---------- SOURCE EXCERPT

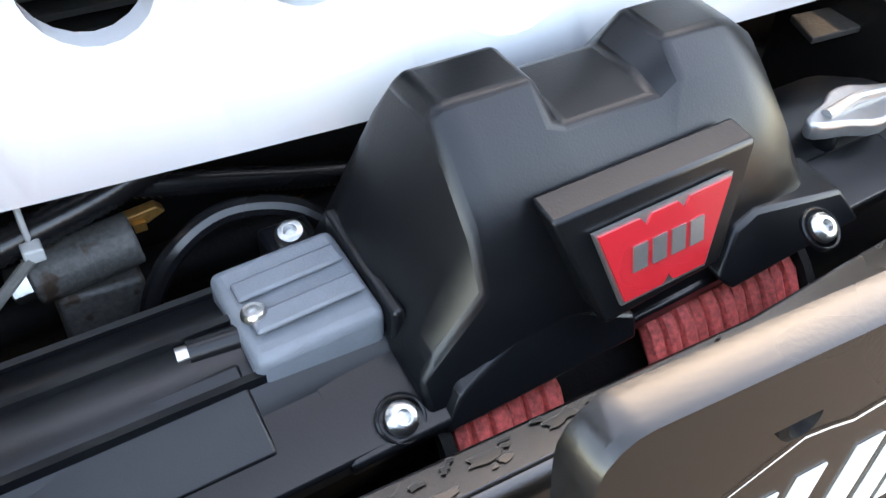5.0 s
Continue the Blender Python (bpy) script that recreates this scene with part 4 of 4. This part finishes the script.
# grey solenoid box on the motor
gx0, gx1 = -0.192, -0.131
gb = winch.add("grey_box", slab([(gx0, -0.116, 0.722), (gx1, -0.118, 0.726), (gx1, -0.060, 0.732), (gx0, -0.058, 0.728)], (0.0, 0.0, 0.040)), M_GREY, "grey cast terminal box with two grooves", bevel=0.005, seg=3)
winch.add("box_base", slab([(gx0 - 0.003, -0.1185, 0.7165), (gx1 + 0.002, -0.1205, 0.7205), (gx1 + 0.002, -0.058, 0.7265), (gx0 - 0.003, -0.056, 0.7225)], (0, 0, 0.013)), M_PLASTIC, "black base under the box", gb, bevel=0.002)
for yy in (-0.100, -0.078):
    winch.add("box_ridge", slab([(gx0 + 0.006, yy - 0.006, 0.7665), (gx1 - 0.004, yy - 0.006, 0.7695), (gx1 - 0.004, yy + 0.006, 0.7695), (gx0 + 0.006, yy + 0.006, 0.7665)], (0, 0, 0.0030)), M_GREY, "", gb, bevel=0.0015)
winch.add("box_screw", bolt((-0.183, -0.094, 0.768), (0, 0, 1), 0.0060, 0.004), M_STEEL, "", gb)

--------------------

Show the lines from the data above that contain the string "with".

• **OUTPUT OF THE TASK**:
Continue the Blender Python (bpy) script that recreates this scene with part 4 of 4. This part finishes the script.
gb = winch.add("grey_box", slab([(gx0, -0.116, 0.722), (gx1, -0.118, 0.726), (gx1, -0.060, 0.732), (gx0, -0.058, 0.728)], (0.0, 0.0, 0.040)), M_GREY, "grey cast terminal box with two grooves", bevel=0.005, seg=3)